The Language of Blood by John Nieto Phillips won the Gaspar Perez de Villagra Award for outstanding publication from the Historical Society of New Mexico, 2005.

Art of the Ancestors: Antique North American Indian Art by George Everett Shaw with Steven C. Brown, Benson L. Lanford, and Bill Mercer (Aspen Art Museum) won the Francis Smyth-Ravenel Prize for Excellence in Publication Design, 2005, from American Association of Museums.

Murv Jacob received a Wordcraft Circle award for illustration for Rabbit Goes Duck Hunting. Deborah Duvall received a Wordcraft Circle award for writing for Rabbit and the Bears.

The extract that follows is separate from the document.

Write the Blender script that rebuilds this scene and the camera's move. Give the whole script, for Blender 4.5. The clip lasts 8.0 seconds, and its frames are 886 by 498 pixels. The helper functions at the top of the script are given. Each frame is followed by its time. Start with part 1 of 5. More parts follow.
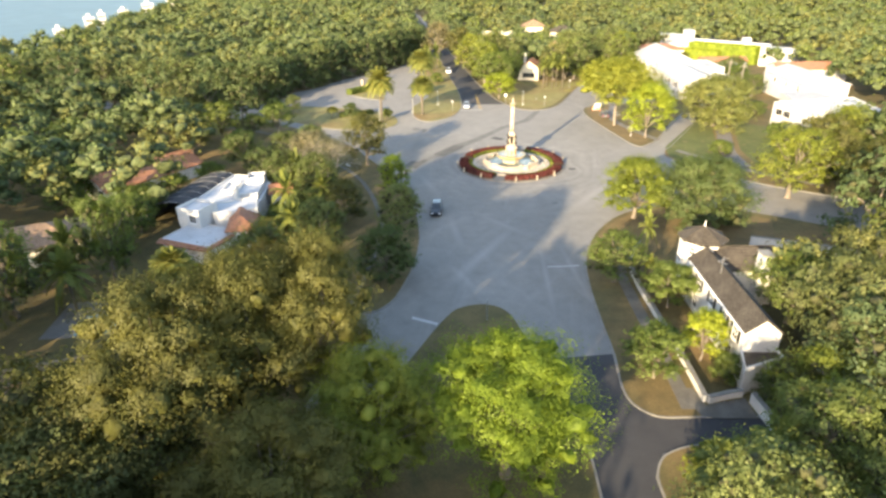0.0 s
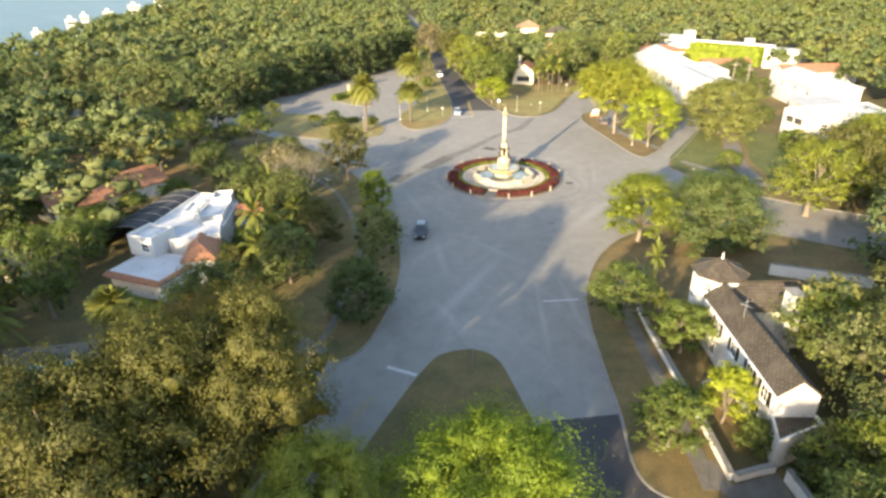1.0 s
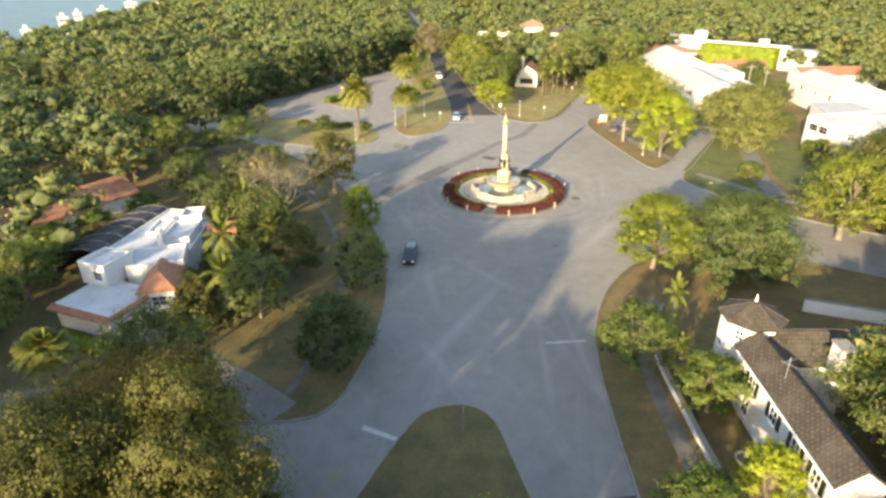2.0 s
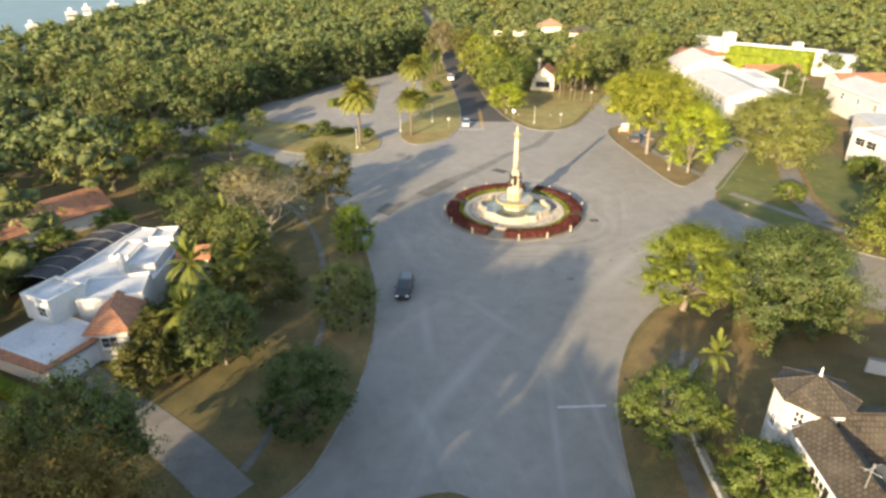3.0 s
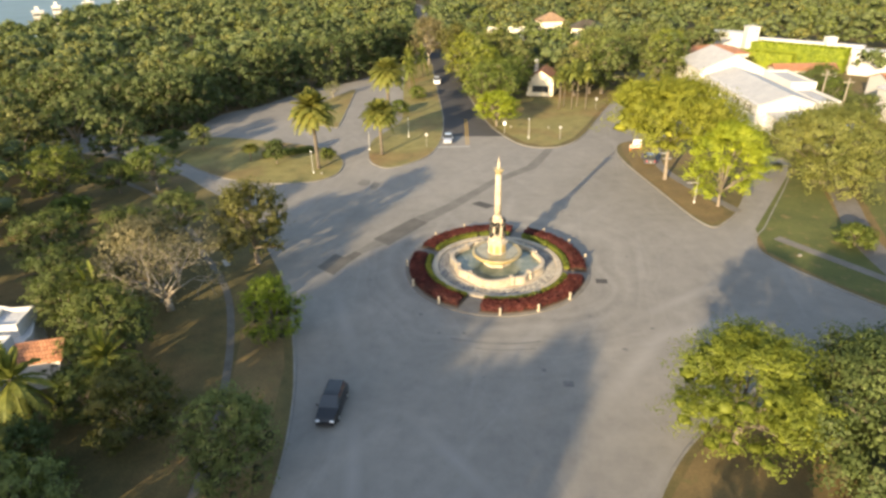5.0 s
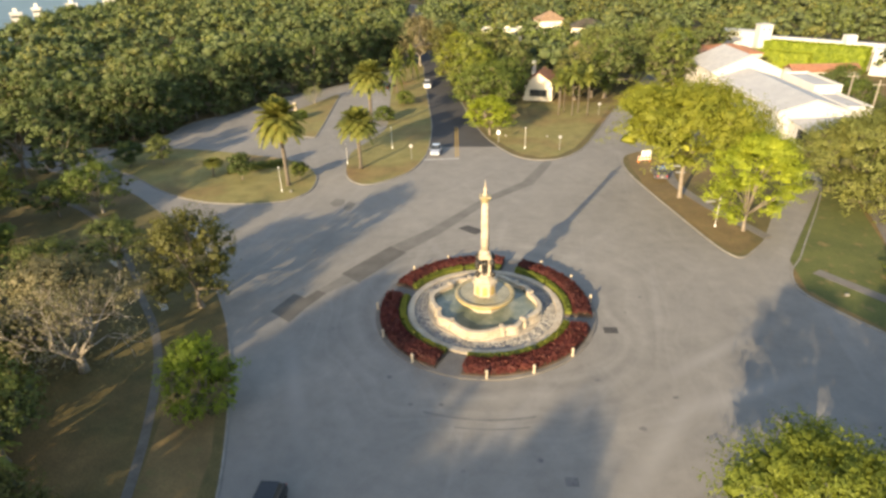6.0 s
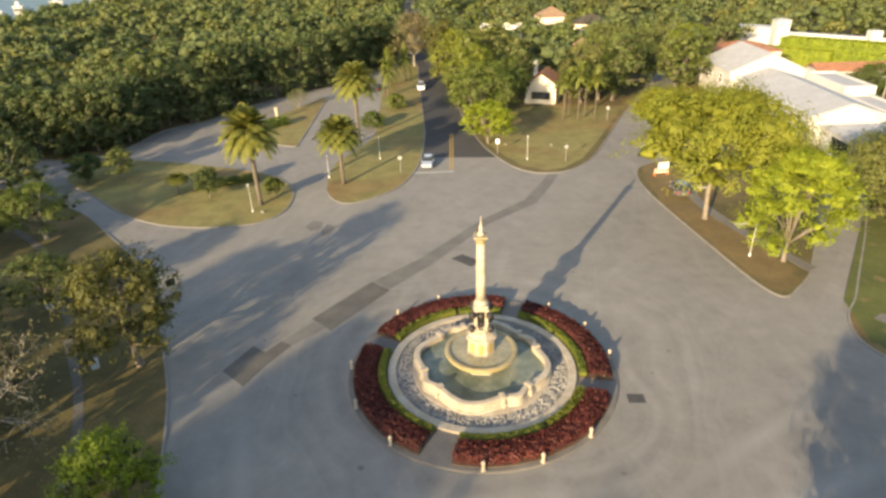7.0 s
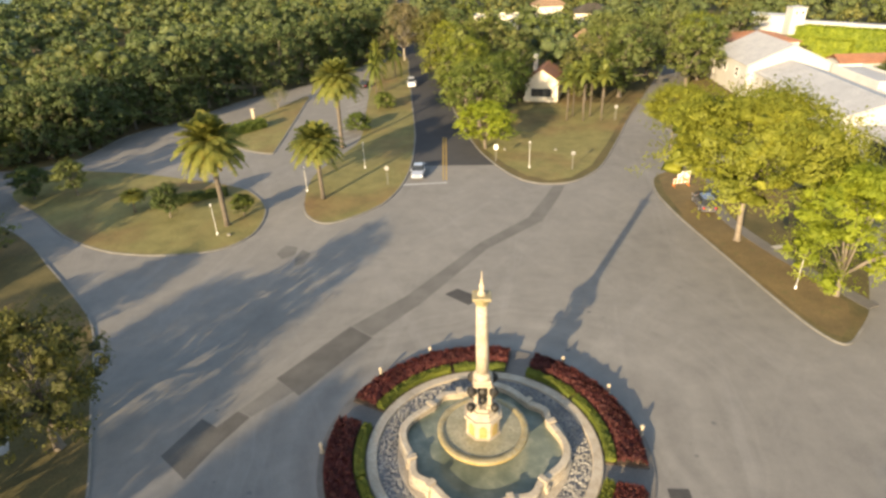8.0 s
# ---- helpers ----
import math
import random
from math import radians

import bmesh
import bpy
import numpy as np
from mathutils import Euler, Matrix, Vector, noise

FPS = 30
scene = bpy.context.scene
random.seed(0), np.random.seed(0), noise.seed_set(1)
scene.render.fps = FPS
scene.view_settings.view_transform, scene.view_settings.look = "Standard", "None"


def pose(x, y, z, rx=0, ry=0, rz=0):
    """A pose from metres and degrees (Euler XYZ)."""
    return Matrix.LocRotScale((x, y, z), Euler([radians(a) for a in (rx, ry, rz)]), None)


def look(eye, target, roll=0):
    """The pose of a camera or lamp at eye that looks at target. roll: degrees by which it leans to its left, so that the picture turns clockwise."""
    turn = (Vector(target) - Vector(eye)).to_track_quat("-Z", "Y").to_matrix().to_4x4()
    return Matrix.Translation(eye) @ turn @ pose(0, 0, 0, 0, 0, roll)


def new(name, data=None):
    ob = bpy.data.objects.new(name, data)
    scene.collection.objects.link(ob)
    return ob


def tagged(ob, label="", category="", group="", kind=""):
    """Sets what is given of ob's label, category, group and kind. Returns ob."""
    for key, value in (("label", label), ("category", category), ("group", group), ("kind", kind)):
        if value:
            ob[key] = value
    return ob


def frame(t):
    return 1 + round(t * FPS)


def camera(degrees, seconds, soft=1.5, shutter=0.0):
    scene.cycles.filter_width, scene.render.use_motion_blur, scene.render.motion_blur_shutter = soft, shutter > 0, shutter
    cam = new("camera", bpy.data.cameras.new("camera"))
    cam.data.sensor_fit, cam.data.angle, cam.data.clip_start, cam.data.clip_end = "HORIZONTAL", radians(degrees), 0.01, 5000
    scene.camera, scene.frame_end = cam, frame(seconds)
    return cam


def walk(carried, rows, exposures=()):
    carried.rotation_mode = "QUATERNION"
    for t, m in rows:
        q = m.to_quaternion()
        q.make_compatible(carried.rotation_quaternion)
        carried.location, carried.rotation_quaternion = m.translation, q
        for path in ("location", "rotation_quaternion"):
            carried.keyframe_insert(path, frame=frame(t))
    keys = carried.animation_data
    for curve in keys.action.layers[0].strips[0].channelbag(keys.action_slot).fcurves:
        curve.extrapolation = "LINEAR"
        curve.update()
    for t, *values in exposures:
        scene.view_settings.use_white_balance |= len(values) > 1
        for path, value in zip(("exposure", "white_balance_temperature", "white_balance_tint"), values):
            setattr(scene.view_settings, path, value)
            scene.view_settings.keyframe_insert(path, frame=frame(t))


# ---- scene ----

Bailing Wire and Gamuza: The True Story of a Family Ranch Near Ramah, New Mexico, by Barbara Vogt Mallery was named Best Book, 2004, in the Tucson-Pima County Public Library Southwest Books of the Year competition.

The Clovis Incident: A Mystery by Pari Noskin Taichert is nominated for an Agatha Award for Best First Novel.

Four Corners with photographs by Debra Bloomfield won the Wrangler Award in the premier Best Photography Book category by the Western Heritage Association.

The Children of the West Series by Marc Simmons, illustrations by Ronald Kil, has won the Dorothy Woodward Award for Education from the Historical Society of New Mexico.

Friday the Arapaho Boy: A True Story from History by Marc Simmons with illustrations by Ronald Kil was a finalist for the Western Writers of America Spur Award in the best children’s nonfiction category.

The Ghost Ocean: A Novel by Richard Benke was a finalist for the Western Writers of America Spur Award in the best first novel category.

The Grandmother Stories written by Deborah L. Duvall with drawings by Murv Jacob was awarded a Director’s Award by the Oklahoma Center for the Book in the children/young adult and illustration categories. Search by The Grandmother Stories for a complete list of links to titles in the series.

Hermanitos Comanchitos: Indo-Hispano Rituals of Captivity and Redemption by Enrique R. Lamadrid with photographs by Miguel A. Gandert won the prestigious 2004 Chicago Folklore Prize from the American Folklore Society. It also was a winner of a 2004 Border Regional Library Association Book Award.